I often think of those other boys on that trip. I wander where they are now, men in their mid-fifties. Are they still hiking, are they still in shape, could they keep up with me on a 1500 vertical foot climb? Maybe some of them could, but my guess is that most of them could't. Mostly, I think of my Dad. He was not a very communicative man. He didn't give me an inspirational talk about never giving up, always keep working to fulfill your goals. No, he just went for a walk with his fat son. I don't remember it as life changing at the time, but when I am working hard, climbing a long trail on a mountain bike, or ski up the same uptrack for the 4th time in a day, Blood Mountain with my Dad is always there.

Tuesday, February 3, 2009

We Could Sure Use Some Powder

Yesterday was groundhog day. I don't know if there are any groundhogs in northern Idaho, but if there are, they sure as hell didn't see their shadow. I'm not exactly sure what that means, but since its the first week of February, I'm pretty certain that winter is going to be around for awhile.

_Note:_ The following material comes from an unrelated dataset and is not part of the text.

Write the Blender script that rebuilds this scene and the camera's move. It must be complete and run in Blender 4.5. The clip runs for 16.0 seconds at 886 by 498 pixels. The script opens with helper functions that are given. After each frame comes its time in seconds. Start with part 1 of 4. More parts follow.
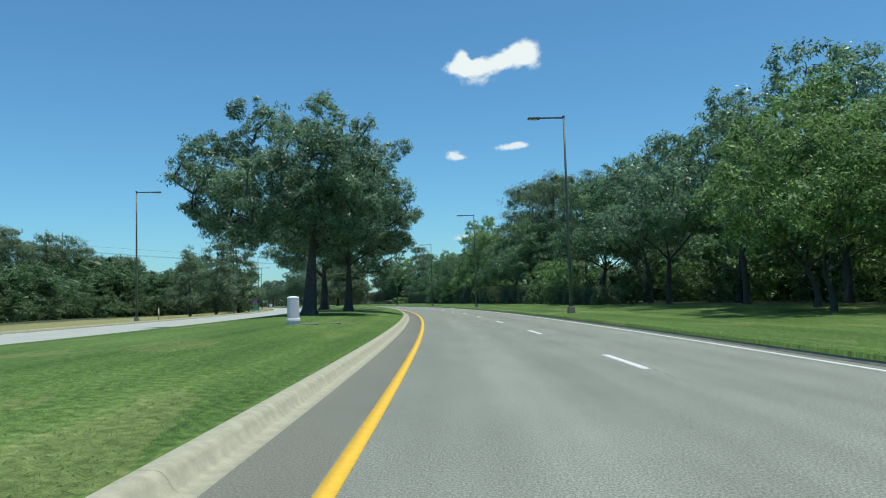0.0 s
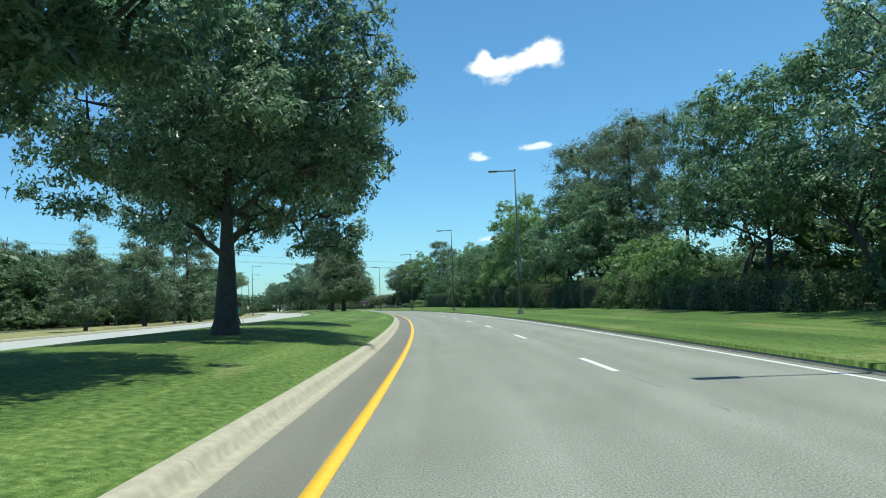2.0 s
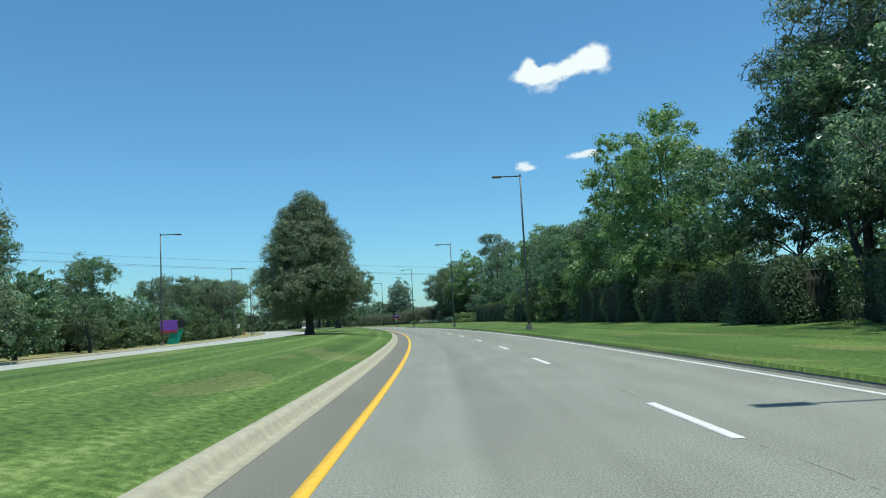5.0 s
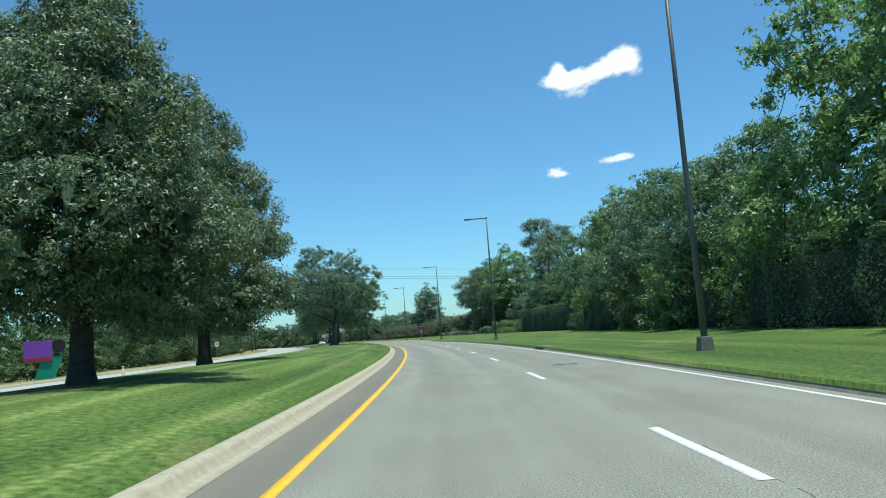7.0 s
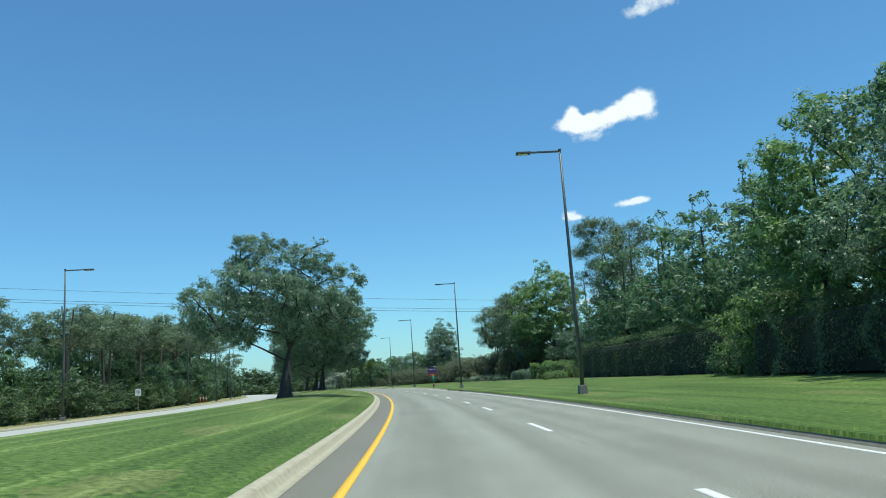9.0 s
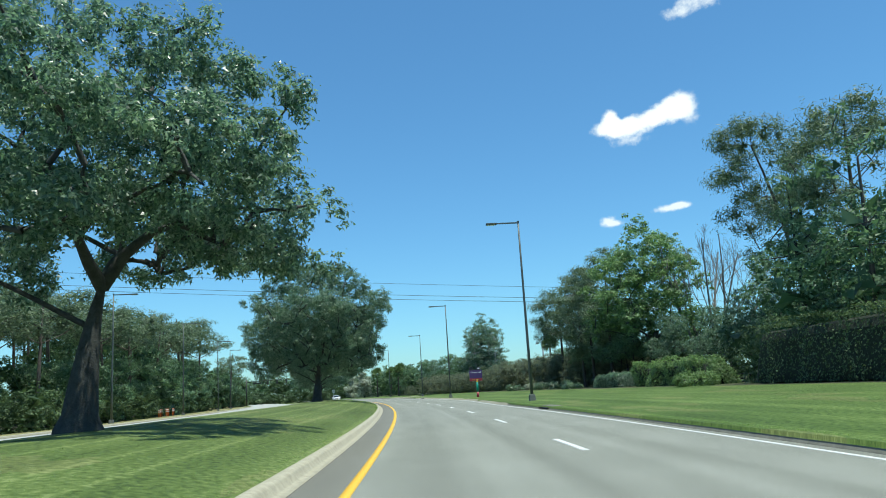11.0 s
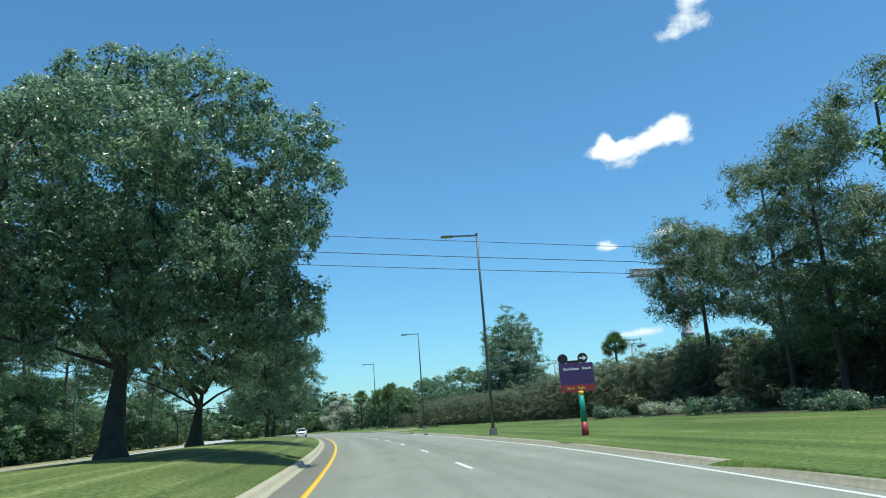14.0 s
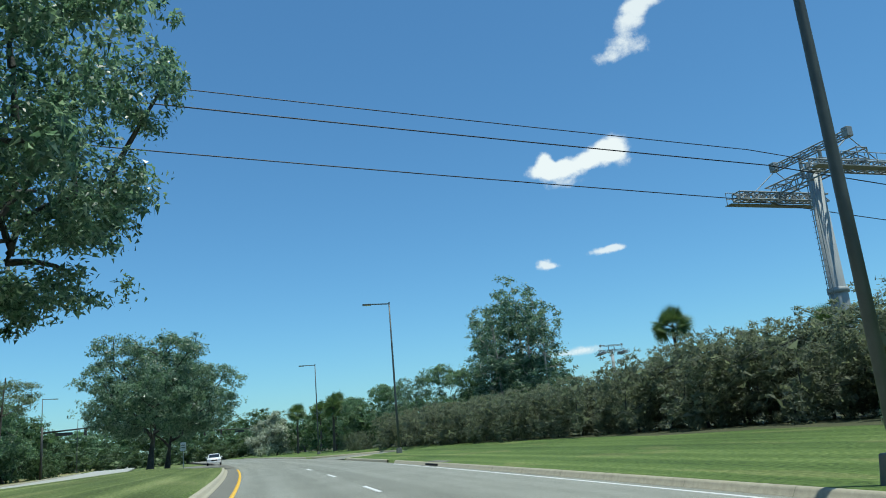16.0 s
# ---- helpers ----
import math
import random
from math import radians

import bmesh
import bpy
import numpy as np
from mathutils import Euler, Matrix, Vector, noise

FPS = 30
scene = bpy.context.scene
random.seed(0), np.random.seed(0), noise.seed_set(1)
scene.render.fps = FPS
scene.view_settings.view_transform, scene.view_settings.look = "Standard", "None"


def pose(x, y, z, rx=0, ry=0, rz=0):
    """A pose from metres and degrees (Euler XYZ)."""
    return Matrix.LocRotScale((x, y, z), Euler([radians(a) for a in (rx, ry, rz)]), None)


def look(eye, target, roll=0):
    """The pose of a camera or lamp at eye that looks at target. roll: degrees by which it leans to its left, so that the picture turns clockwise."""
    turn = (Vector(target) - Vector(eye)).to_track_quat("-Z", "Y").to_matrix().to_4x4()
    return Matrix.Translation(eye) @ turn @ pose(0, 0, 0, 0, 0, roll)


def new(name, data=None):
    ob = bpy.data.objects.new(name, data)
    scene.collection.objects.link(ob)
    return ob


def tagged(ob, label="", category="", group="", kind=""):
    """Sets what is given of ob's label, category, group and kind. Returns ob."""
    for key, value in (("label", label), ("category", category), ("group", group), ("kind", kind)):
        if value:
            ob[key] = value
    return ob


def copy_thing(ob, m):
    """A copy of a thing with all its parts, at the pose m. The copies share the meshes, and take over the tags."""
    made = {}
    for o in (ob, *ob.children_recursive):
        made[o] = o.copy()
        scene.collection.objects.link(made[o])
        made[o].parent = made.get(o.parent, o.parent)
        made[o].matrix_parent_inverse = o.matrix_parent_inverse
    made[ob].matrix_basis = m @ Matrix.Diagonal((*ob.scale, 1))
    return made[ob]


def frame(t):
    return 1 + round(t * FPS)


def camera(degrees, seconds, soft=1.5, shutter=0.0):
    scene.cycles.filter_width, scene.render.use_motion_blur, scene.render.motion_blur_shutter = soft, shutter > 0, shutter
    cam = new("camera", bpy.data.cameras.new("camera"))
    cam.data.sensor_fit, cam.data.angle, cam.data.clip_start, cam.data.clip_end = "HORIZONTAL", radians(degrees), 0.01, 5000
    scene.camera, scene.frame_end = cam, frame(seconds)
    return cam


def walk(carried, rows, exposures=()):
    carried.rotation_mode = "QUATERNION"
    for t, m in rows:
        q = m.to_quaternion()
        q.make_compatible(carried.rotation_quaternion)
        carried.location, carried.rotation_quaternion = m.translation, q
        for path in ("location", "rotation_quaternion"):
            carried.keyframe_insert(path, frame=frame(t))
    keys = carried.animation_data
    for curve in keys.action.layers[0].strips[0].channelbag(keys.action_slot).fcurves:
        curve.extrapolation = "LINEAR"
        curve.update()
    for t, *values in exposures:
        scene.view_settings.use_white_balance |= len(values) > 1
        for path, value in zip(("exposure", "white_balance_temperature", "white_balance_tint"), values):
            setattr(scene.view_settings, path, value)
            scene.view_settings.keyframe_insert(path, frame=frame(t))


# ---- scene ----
cam = camera(60.6, 16.0, soft=1.0)
PATH = [
    (0.0, 1.72, -1.068, 1.148, 1.749, 3.881, -1.632),
    (0.5, 1.573, 7.875, 1.167, 2.168, 4.299, -1.563),
    (1.0, 1.339, 16.234, 1.209, 2.551, 4.521, -1.706),
    (1.5, 0.908, 25.167, 1.208, 2.978, 4.508, -1.493),
    (2.0, 0.528, 34.516, 1.239, 3.556, 4.131, -2.064),
    (2.5, -0.102, 43.321, 1.28, 4.057, 3.737, -2.41),
    (3.0, -0.779, 52.647, 1.249, 4.644, 3.587, -2.79),
    (3.5, -1.497, 61.658, 1.261, 5.3, 3.808, -2.898),
    (4.0, -2.325, 70.63, 1.289, 5.874, 4.363, -2.842),
    (4.5, -3.256, 79.664, 1.272, 6.408, 4.925, -2.758),
    (7.0, -8.815, 124.136, 1.263, 9.57, 6.277, -4.303),
    (7.5, -10.505, 133.146, 1.274, 9.602, 6.787, -4.197),
    (8.0, -12.315, 142.323, 1.266, 9.643, 7.653, -4.251),
    (8.5, -14.182, 151.508, 1.265, 9.866, 8.689, -4.036),
    (9.0, -16.204, 160.784, 1.306, 10.355, 9.693, -3.916),
    (11.5, -26.883, 205.639, 1.201, 13.59, 10.644, -3.435),
    (12.0, -29.278, 214.754, 1.195, 13.947, 10.89, -3.354),
    (12.5, -31.857, 223.805, 1.188, 14.027, 11.126, -3.409),
    (13.0, -34.426, 232.585, 1.208, 13.806, 11.473, -3.51),
    (13.5, -37.063, 241.274, 1.231, 13.204, 12.013, -3.953),
    (14.0, -39.754, 249.632, 1.279, 12.4, 12.605, -4.349),
    (14.5, -42.562, 258.376, 1.229, 11.387, 13.185, -4.51),
    (15.0, -45.528, 266.722, 1.272, 10.049, 13.468, -4.849),
    (15.5, -48.54, 275.112, 1.304, 9.113, 13.416, -4.883),
    (16.0, -51.725, 283.425, 1.288, 7.544, 13.733, -5.074),
]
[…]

Skiing has been interesting lately. After several weeks without any new snow, we skied into Copper Lake last week for some backcountry turns, and I guess the best description for the conditions would be challenging. We hiked the ridge up on a suncrusted ice layer, hoping with every step that our skins would hold. You pretty much knew that if you fell you might not stop for awhile, so none of us had any interest in skiing back down that route. I had performed a 300 foot death slide down whiplash the day before, and was still a little gun-shy. Once we reached the top of the ridge, we dug a pit on a northern slope and decided that it looked pretty good. However, the trees were too tight for the conditions, so we kept searching. Things finally opened up off to the east, so we dug another pit, and skied breakable crust back down to the lake. It was not pretty, but it was skiable. The ski back down the approach was typically fast and quad-burning.

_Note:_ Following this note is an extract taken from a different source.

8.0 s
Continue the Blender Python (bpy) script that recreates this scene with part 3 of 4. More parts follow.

We got eleven (ski hill rules) inches of new snow last Tuesday night, so Banana and I went up to Lookout Pass and skied fast and hard in the first fresh powder in a while. It was nice snow on top of some pretty hard crust, making for some fast runs. Banana pretty much handed me my ass, but it was fun. I did manage to bend one of my new poles with my rib cage, so my poor luck with having a nice pair of ski poles that match continues. Such is life.

I'm heading back for Lookout tomorrow. They got a few inches of new stuff on Sunday night, so there should be some good turns. I'm hoping for snow before the weekend. We are planning on skiing into the Boulder Creek Basin, which is one of my favorite areas, so I'm thinking it might be time for a naked snow dance. Like my skiing lately, it ain't gonna be pretty.